Sri Aurobindo
Letters of Sri Aurobindo
Volume IV - Part 3
Fragment ID: 15142
But in reality these things [old movements of the lower nature] are not sufficient reasons for getting sad and depressed. It is quite normal for difficulties to come back like that and it is not a proof that no progress has been made. The recurrence (after one has thought one has conquered) is not unaccountable. I have explained in my writings what happens. When a habitual movement long embedded in the nature is cast out, it takes refuge in some less enlightened part of the nature, and when cast out of the rest of the nature, it takes refuge in the subconscient and from there surges up when you least expect it or comes up in dreams or sudden inconscient movements or it goes out and remains in wait in the environmental being through which the universal Nature works, and attacks from there as a force from outside trying to recover its kingdom by a suggestion or repetition of old movements. One has to stand fast till the power of return fades away.

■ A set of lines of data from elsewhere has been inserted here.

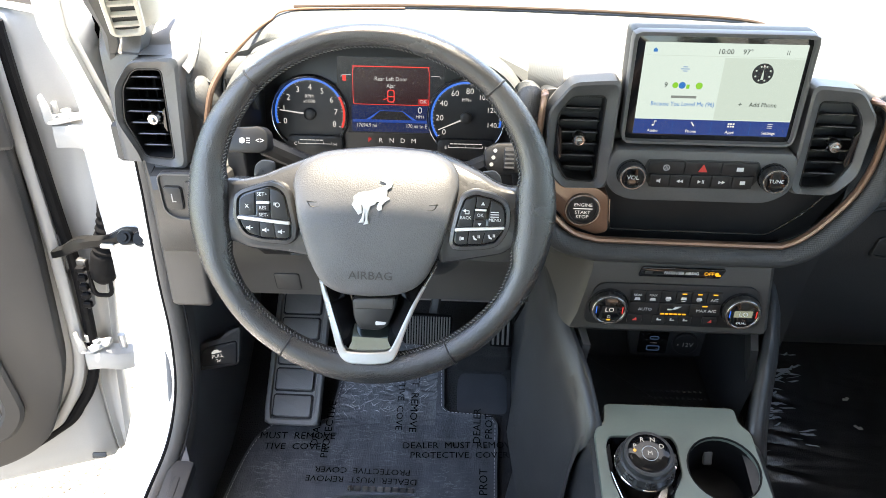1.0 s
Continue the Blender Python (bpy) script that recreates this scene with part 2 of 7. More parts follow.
def shell(bm, rows, back):
    """A skin with its thickness: the rows, and the same rows moved by back."""
    v = [[bm.verts.new(p) for p in r] for r in rows]
    w = [[bm.verts.new(Vector(p) + (Vector(back(p)) if callable(back) else Vector(back))) for p in r] for r in rows]
    a, b = len(v), len(v[0])
    for i in range(a - 1):
        for j in range(b - 1):
            bm.faces.new((v[i][j], v[i][j + 1], v[i + 1][j + 1], v[i + 1][j]))
            bm.faces.new((w[i][j], w[i + 1][j], w[i + 1][j + 1], w[i][j + 1]))
    for i in range(a - 1):
        bm.faces.new((v[i][0], v[i + 1][0], w[i + 1][0], w[i][0]))
        bm.faces.new((v[i][-1], w[i][-1], w[i + 1][-1], v[i + 1][-1]))
    for j in range(b - 1):
        bm.faces.new((v[0][j], w[0][j], w[0][j + 1], v[0][j + 1]))
        bm.faces.new((v[-1][j], v[-1][j + 1], w[-1][j + 1], w[-1][j]))
    return bm


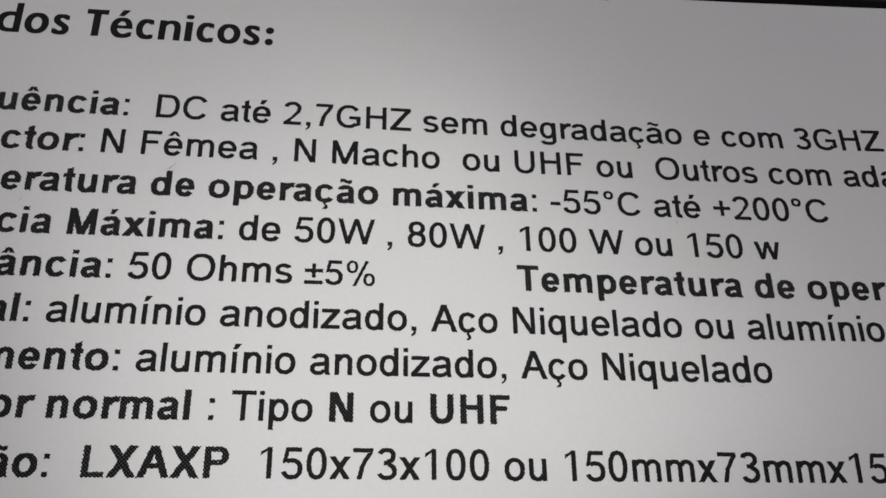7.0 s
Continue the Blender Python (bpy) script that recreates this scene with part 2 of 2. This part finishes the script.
def ring(x0, y0, x1, y1, s, h):
    c, d, rx, ry = (x0 + x1) / 2, (y0 + y1) / 2, (x1 - x0) / 2, (y1 - y0) / 2
    return [bow(c, d, rx, ry, -4, 184, s, h), bow(c, d, rx, ry, 176, 364, s, h)]


def snake(x0, y0, x1, y1, s, h, top, foot):
    """The double bend of an s; top and foot: where its ends stop, in degrees."""
    c, rx, ry = (x0 + x1) / 2, (x1 - x0) / 2, (y1 - y0 + h * 0.92) / 4
    up, low = bow(c, y1 - ry, rx * 0.95, ry, top, 240, s, h), bow(c, y0 + ry, rx, ry, foot, 60, s, h)
    k, m = len(up) // 2, len(low) // 2
    return [up, low, [up[k - 2], up[k - 1], low[m], low[m + 1], low[m - 2], low[m - 1], up[k], up[k + 1]]]


CAP, XH, LOW, OVER = 0.716, 0.519, -0.208, 0.012
MARKS = {"á": "acute", "é": "acute", "í": "acute", "ú": "acute", "â": "hat", "ê": "hat", "ã": "wave", "ç": "tail"}


def mark(kind, c, s, h):
    """An accent over (or the tail under) a letter with its middle at c."""
    if kind == "acute":
        return [[(c - 0.062, 0.585), (c + 0.03, 0.585), (c + 0.115 + s * 0.2, 0.725), (c - 0.02, 0.725)]]
    if kind == "hat":
        w = s * 0.8
        return [[(c - 0.15, 0.585), (c - 0.15 + w, 0.585), (c, 0.662), (c + 0.15 - w, 0.585), (c + 0.15, 0.585), (c + w * 0.55, 0.725), (c - w * 0.55, 0.725)]]
    if kind == "wave":
        t = h * 0.42
        line = [(c - 0.155 + 0.31 * i / 12, 0.645 + 0.026 * math.sin(math.tau * i / 12)) for i in range(13)]
        return [[(x, y - t) for x, y in line] + [(x, y + t) for x, y in reversed(line)]]
    return [bar(c - 0.045, -0.075, c + 0.02, 0.01), bow(c - 0.02, -0.125, 0.085, 0.078, -120, 90, s * 0.62, h * 0.62)]


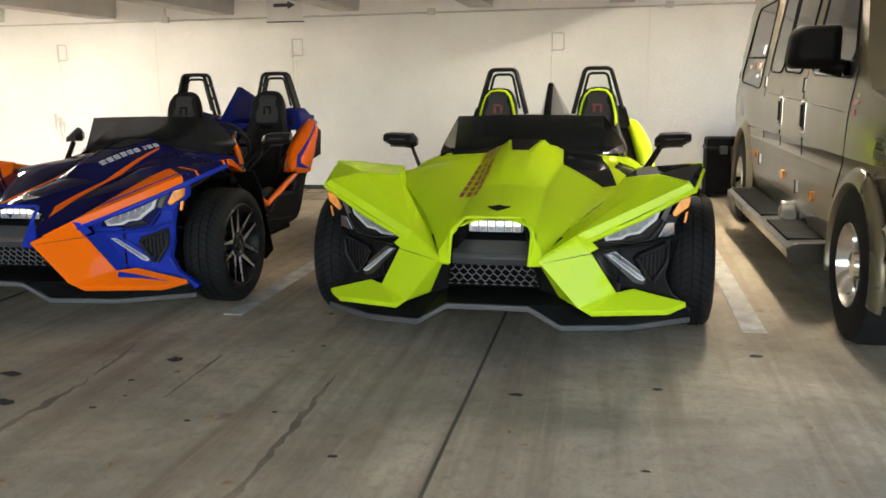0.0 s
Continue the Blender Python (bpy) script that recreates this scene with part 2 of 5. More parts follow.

These returns or attacks must be regarded not as parts of oneself, but as invasions – and rejected without allowing any depression or discouragement. If the mind does not sanction them, if the vital refuses to welcome them, if the physical remains steady and refuses to obey the physical urge, then the recurrence of the thought, the vital impulse, the physical feeling will begin to lose its last holds and finally they will be too feeble to cause any trouble.